Today, Jeff Hill and I went out for a lunch time ride. We decided to ride Kent Trails, leaving from the new trail head off Butterworth and heading toward Millennium Park. Now we understood that Kent Trails is a multi-use trail. We saw walkers, cyclists, mountain bikers and dog walkers. About two miles down the trail is where the story becomes "interesting". There was a family, mom and two kids about 8 or 10 years old, walking toward us on their left side of the trail. Since we were riding on our right side we were coming face to face with them. So as we approached Jeff and I moved to our left so we could pass by safely. Just as we were side by side with them the little boy turned and ran across the trail. Right in front of me! I had literally no time to stop or even swerve. The right side of my handlebars hit him in the back and knocked him to the ground. I went flying off my bike to the left, landing mostly on my left hip judging from the road rash there.
If our coach Mike Clark was telling this story this is where the cautionary part would come in. "That's why I don't ride on bike trails. You never know what people are going to do." Mike has a point, but that's not the point I'm trying to make here. When I fell I could feel my knee hit the pavement, then my hip, then my shoulder and then my head. Except it wasn't my head that hit the trail - it was my helmet! It was my first experience in a fall where my helmet actually made contact with the ground. I'm here to say that my red Bike helmet kept my noggin safe today and I am grateful. It was a bizarre experience to feel the pavement digging in to my skin as I skidded to a stop, but to have my head beautifully cushioned. I like my head. I'm really glad it's okay.

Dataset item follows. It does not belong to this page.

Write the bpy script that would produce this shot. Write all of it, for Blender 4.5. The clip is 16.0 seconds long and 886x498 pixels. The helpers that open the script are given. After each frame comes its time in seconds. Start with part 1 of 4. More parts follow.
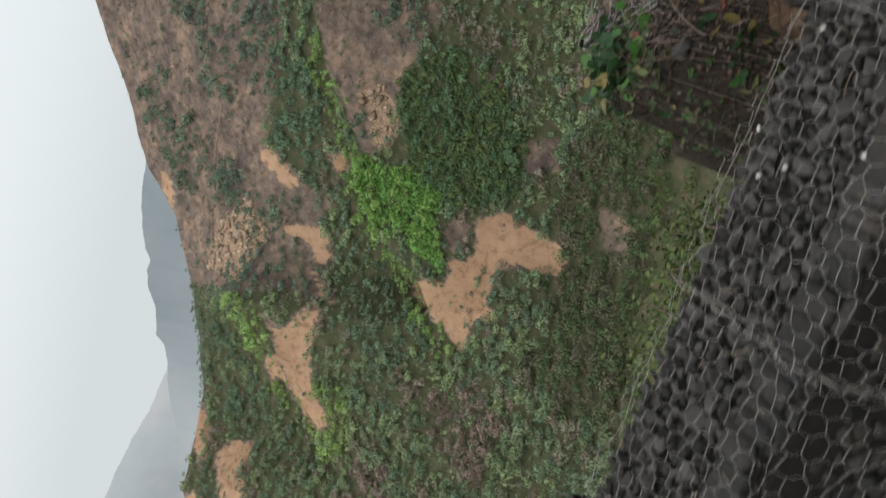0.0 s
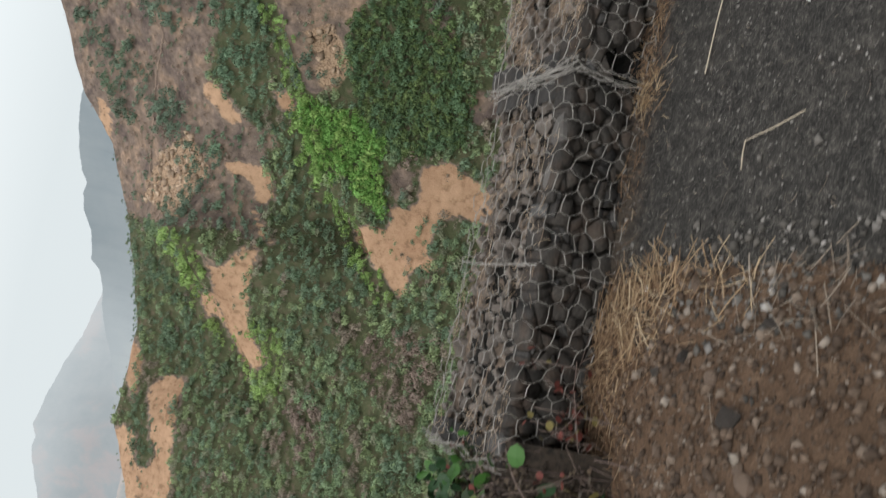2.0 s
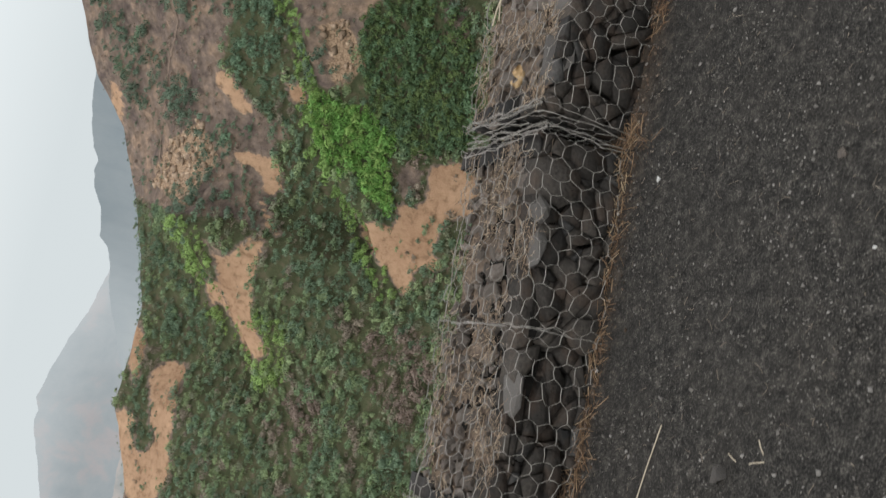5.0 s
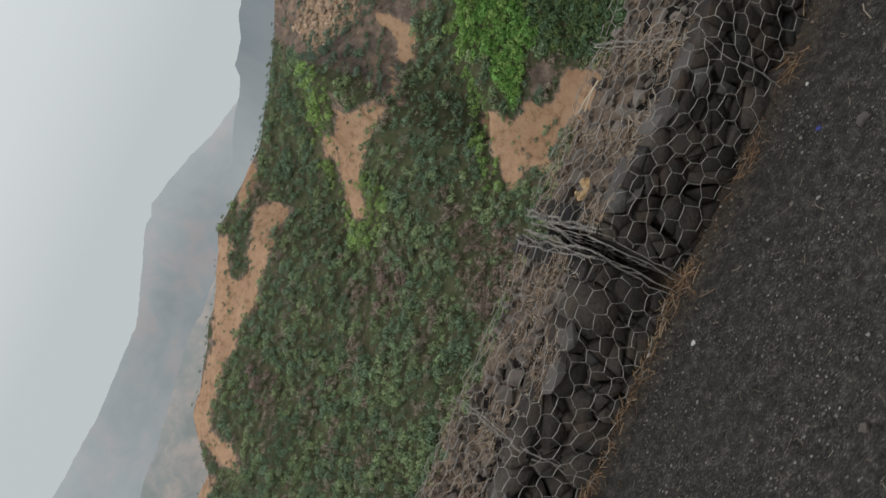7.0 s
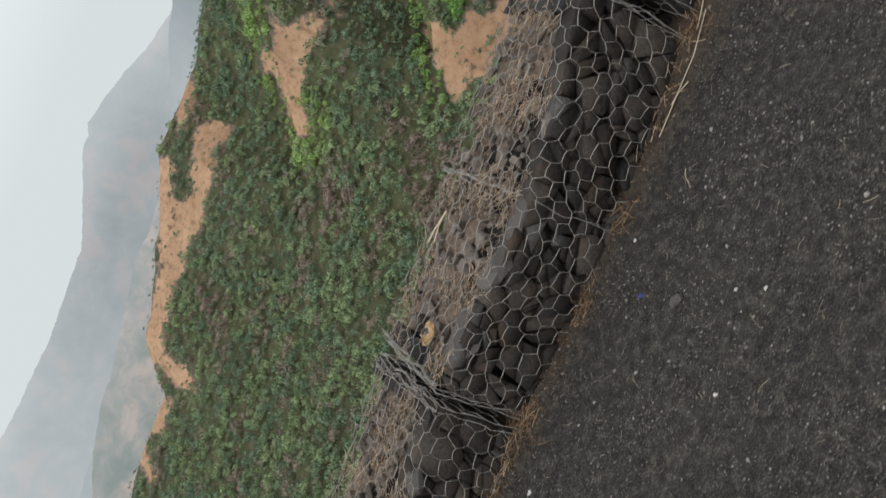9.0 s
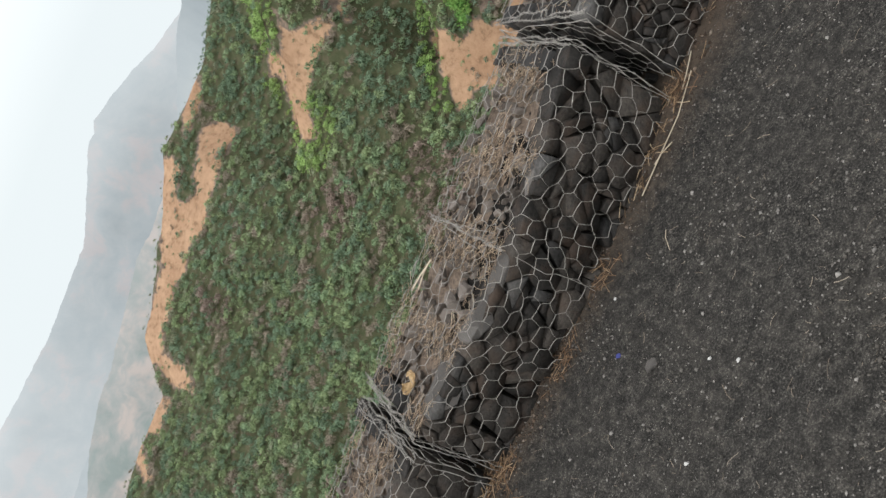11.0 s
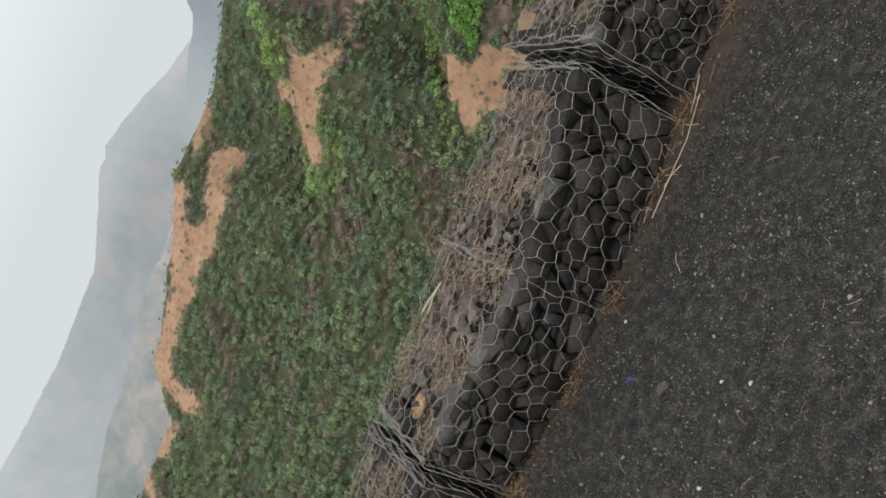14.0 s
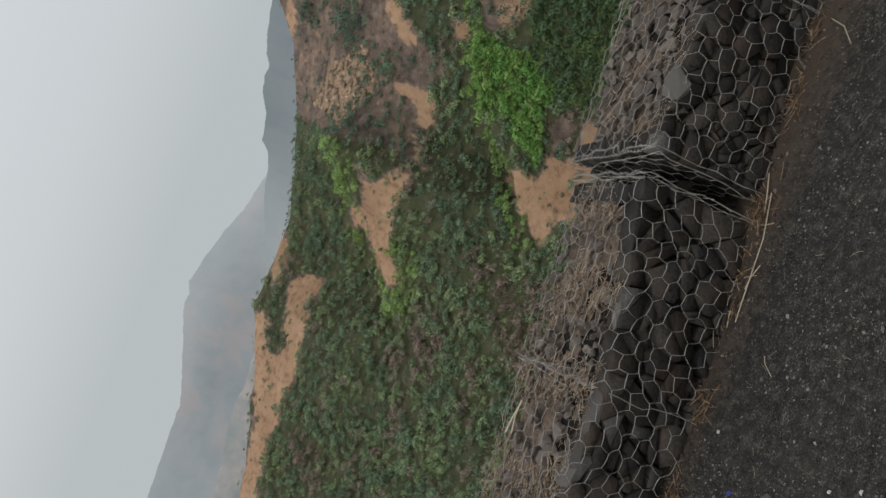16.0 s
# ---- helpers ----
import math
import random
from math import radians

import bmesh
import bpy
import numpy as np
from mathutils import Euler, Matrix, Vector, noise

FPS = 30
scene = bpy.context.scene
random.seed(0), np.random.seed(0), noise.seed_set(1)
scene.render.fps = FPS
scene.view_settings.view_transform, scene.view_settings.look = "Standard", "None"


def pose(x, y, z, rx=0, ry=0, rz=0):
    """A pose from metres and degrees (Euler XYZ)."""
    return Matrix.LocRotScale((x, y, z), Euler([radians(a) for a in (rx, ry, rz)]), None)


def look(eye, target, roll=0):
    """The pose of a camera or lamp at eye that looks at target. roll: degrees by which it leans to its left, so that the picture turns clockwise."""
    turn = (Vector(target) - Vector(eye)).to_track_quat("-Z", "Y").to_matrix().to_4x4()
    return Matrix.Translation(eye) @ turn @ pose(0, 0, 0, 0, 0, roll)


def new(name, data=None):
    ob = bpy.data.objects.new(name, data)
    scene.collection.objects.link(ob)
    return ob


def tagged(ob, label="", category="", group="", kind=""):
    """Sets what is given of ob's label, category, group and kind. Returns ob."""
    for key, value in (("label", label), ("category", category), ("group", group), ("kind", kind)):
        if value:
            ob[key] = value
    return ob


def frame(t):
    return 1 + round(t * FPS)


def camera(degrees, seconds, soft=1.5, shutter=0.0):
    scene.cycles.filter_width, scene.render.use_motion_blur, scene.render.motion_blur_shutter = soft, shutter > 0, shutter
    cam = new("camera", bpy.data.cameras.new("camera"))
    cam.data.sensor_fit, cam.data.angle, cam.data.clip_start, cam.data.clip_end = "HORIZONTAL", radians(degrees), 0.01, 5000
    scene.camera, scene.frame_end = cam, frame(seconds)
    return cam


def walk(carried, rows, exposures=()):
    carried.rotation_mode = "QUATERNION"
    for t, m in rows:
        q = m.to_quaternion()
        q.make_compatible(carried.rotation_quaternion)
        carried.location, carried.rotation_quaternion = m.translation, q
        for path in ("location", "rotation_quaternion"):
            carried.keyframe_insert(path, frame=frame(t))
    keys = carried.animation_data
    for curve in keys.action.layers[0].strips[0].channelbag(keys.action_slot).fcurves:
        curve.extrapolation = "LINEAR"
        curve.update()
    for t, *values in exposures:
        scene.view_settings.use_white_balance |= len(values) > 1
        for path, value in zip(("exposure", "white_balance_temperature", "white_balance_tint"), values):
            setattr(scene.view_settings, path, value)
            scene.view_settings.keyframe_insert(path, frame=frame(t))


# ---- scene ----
cam = camera(55.1, 16.0, shutter=0.4)
EXPOSURE = [(0, -0.02, 6350, 9), (0.5, -0.18, 6350, 9), (1, -0.15, 6350, 9), (2, 0.15, 6350, 9), (2.5, -0.04, 6350, 9), (3, 0.13, 6350, 9), (4, 0.04, 6350, 9), (6.3, 0.0, 6350, 9), (6.5, 0.0, 6350, 9), (7, -0.4, 6350, 9), (7.5, -0.38, 6350, 9), (8, -0.14, 6350, 9), (8.5, 0.2, 6350, 9), (9, 0.0, 6350, 9), (11.3, 0.36, 6350, 9), (13.5, 0.38, 6350, 9), (14, 0.0, 6350, 9), (14.5, -0.05, 6350, 9), (15, 0.15, 6350, 9), (15.5, -0.36, 6350, 9), (16, -0.5, 6350, 9)]
PATH = [
    (0, (-4.84, -2.515, 2.065), (-4.42, -0.688, 1.366), -77.5),
    (0.5, (-4.213, -2.558, 2.039), (-3.854, -0.734, 1.303), -77.4),
    (1, (-3.689, -2.596, 2.014), (-3.37, -0.784, 1.231), -77.0),
    (1.5, (-3.255, -2.631, 1.995), (-2.949, -0.829, 1.182), -76.5),
    (2, (-2.821, -2.652, 1.972), (-2.522, -0.865, 1.125), -76.0),
    (2.5, (-2.418, -2.668, 1.962), (-2.125, -0.883, 1.11), -75.8),
    (3, (-2.091, -2.696, 1.965), (-1.798, -0.902, 1.131), -75.5),
    (3.5, (-1.797, -2.721, 1.969), (-1.496, -0.928, 1.136), -75.2),
    (4, (-1.514, -2.727, 1.959), (-1.22, -0.936, 1.119), -74.6),
    (6.3, (-0.47, -2.799, 1.992), (-0.305, -0.964, 1.212), -70.8),
    (6.5, (-0.391, -2.808, 1.993), (-0.287, -0.955, 1.249), -68.7),
    (7, (-0.161, -2.77, 1.979), (-0.213, -0.899, 1.272), -65.1),
    (7.5, (0.114, -2.782, 1.982), (0.004, -0.931, 1.231), -66.1),
    (8, (0.392, -2.777, 1.986), (0.265, -0.961, 1.159), -67.9),
    (8.5, (0.638, -2.755, 1.982), (0.468, -0.966, 1.105), -68.8),
    (9, (0.86, -2.757, 1.989), (0.665, -0.972, 1.107), -69.0),
    (9.2, (0.937, -2.764, 1.995), (0.738, -0.975, 1.122), -68.8),
    (11.3, (1.054, -2.765, 2.001), (0.881, -0.979, 1.117), -66.9),
    (11.5, (1.054, -2.764, 2.002), (0.884, -0.985, 1.103), -66.8),
    (12, (1.054, -2.766, 2.0), (0.883, -0.99, 1.095), -66.8),
    (12.5, (1.056, -2.759, 2.0), (0.883, -0.985, 1.092), -67.0),
    (13, (1.052, -2.754, 1.995), (0.879, -0.982, 1.086), -66.9),
    (13.5, (1.046, -2.756, 1.998), (0.871, -0.984, 1.088), -66.2),
    (14, (1.051, -2.766, 2.002), (0.909, -0.954, 1.166), -66.9),
    (14.5, (1.075, -2.756, 2.011), (1.083, -0.935, 1.184), -73.7),
    (15, (1.073, -2.753, 2.009), (1.196, -0.911, 1.241), -73.5),
    (15.5, (1.062, -2.774, 2.013), (1.168, -0.879, 1.381), -69.7),
    (16, (1.063, -2.769, 2.008), (1.102, -0.857, 1.421), -68.5),
]
walk(cam, [(t, look(eye, target, roll)) for t, eye, target, roll in PATH], EXPOSURE)


# ---- light ----
world = bpy.data.worlds.new("world")
scene.world = world
world.use_nodes = True
wt = world.node_tree
wt.nodes.clear()
w_out = wt.nodes.new("ShaderNodeOutputWorld")
w_bg = wt.nodes.new("ShaderNodeBackground")
w_sky = wt.nodes.new("ShaderNodeTexSky")
w_sky.sky_type = "NISHITA"
w_sky.sun_disc = False
w_sky.sun_elevation = radians(48)
w_sky.sun_rotation = radians(-60)
w_sky.dust_density = 6.0
w_tc = wt.nodes.new("ShaderNodeTexCoord")
w_sep = wt.nodes.new("ShaderNodeSeparateXYZ")
w_ramp = wt.nodes.new("ShaderNodeValToRGB")
w_ramp.color_ramp.elements[0].position = 0.0
w_ramp.color_ramp.elements[0].color = (0.66, 0.70, 0.705, 1)
w_ramp.color_ramp.elements[1].position = 0.55
w_ramp.color_ramp.elements[1].color = (1.0, 1.0, 1.0, 1)
w_mid = w_ramp.color_ramp.elements.new(0.12)
w_mid.color = (0.765, 0.80, 0.805, 1)
w_mix = wt.nodes.new("ShaderNodeMixRGB")
w_mix.inputs[0].default_value = 0.012
w_bg.inputs["Strength"].default_value = 1.05
wt.links.new(w_tc.outputs["Generated"], w_sep.inputs[0])
wt.links.new(w_sep.outputs["Z"], w_ramp.inputs[0])
wt.links.new(w_ramp.outputs[0], w_mix.inputs[1])
wt.links.new(w_sky.outputs[0], w_mix.inputs[2])
wt.links.new(w_mix.outputs[0], w_bg.inputs["Color"])
wt.links.new(w_bg.outputs[0], w_out.inputs[0])

sun_data = bpy.data.lights.new("sun", "SUN")
sun_data.energy = 1.0
sun_data.angle = radians(25)
sun_data.color = (1.0, 0.96, 0.9)
sun = new("sun", sun_data)
sun.matrix_basis = look((0, 0, 30), (18, 16, 0))

# ---- materials ----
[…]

So the moral of this little tale? Always wear your helmet. Whether you're on the road, riding through the neighborhood, or on a "safe" multi-use trail. I can't say that the helmet saved my life today, but I do know I wouldn't be writing this right now if I hadn't been wearing a helmet.
Ride On. Ride Safe.
P.S. The little boy was fine. Shook up by the experience, but walked away under his own power.